One story is told by the opinion polls. Conventionally, the theory goes that the SNP has shifted its position on issues such as Nato and sterling in order to "reassure" voters. No doubt that was the plan. But where is the evidence, the single shred of evidence, that this tactic has paid any dividends whatever?

The run of polls says, instead, that the Yes campaign would have been no worse off if the patience of Nationalists had not been tested over Nato, sterling and the rest.

Mr Salmond's gradualism has convinced no-one who was not already convinced. No-one has been won to the idea of independence because of a nuclear alliance or some fiddling around with the theory of a currency union. The 30% or so who mean to vote Yes did not acquire their conviction, meanwhile, thanks to Mr Salmond's watered-down nationalism. That's what they tolerate, not what they embrace.

The First Minister's bet is that he can bridge the gulf between two different views of the world. If he's right, it won't happen because of any story he can tell about EU cross-Border pension rules. But his gradualism, his compromises with what he takes to be political reality, have trapped him in an endless round of skirmishes over policy details. Every detail matters, but not a single one, of itself, will persuade a voter to restore a country's independence.

There are other bets available, of course. One attracting good odds says that voters will be so disgusted with the reality of the Coalition Government by 2014 they will take any escape route offered. I'm less than sure about that. In miserably uncertain times, no one votes for more uncertainty. They vote for ideas and for a belief in ideas. The spectacle of a First Minister rounding up the stats on the reality of a currency union does not do a lot for belief.

Mr Salmond believes he understands the voters. The belief lies at the heart of his bet. He is attending to their concerns, as he sees it, one by one. He is asserting that opinion polls do not reflect the opinions of the people and that, properly reassured, they will follow the path he has marked. His record in these matters has earned him confidence. But confidence alone guarantees nothing.

Most gamblers know that the last bet has nothing to do with the next bet.

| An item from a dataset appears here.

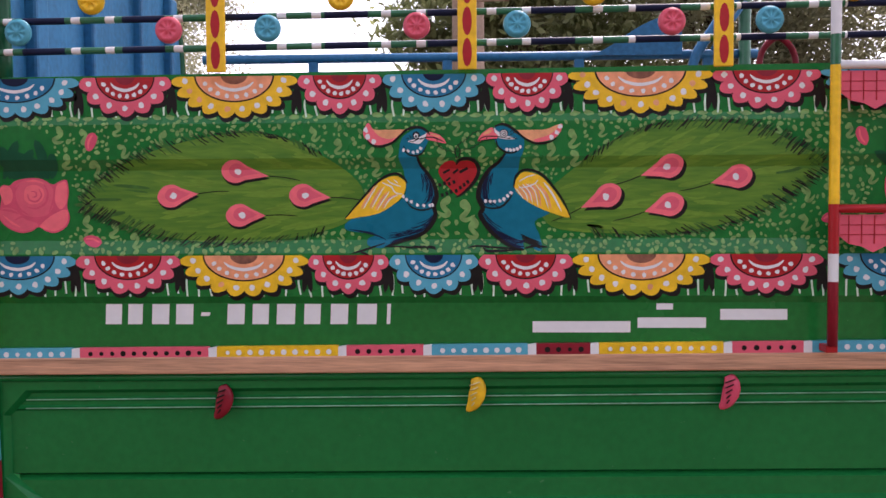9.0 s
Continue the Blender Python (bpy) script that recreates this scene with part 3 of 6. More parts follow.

Mr Salmond and his party won a parliamentary majority under conditions that were supposed to be impossible. It would be naive to think that they could not perform a similar trick in the referendum, or in another Scottish general election. It would be daft, nevertheless, to imagine that rehearsals for 2014 are going well.

People, a majority of them, don't believe. They're not buying it. Part of the reason, I suspect, if that when they hear Mr Salmond involved in fiddling arguments over currency arrangements they conclude that he doesn't quite believe in independence himself. When everything is qualified, conditional, consensual and negotiable, the absence of faith becomes obvious. The debate begins to sound like a lot of fuss over nothing much.

For the 30%, with their ingrained beliefs, it sounds like an argument that is beside the point. Perhaps Mr Salmond should take a bet on their instincts. As things stand, he has nothing else to lose.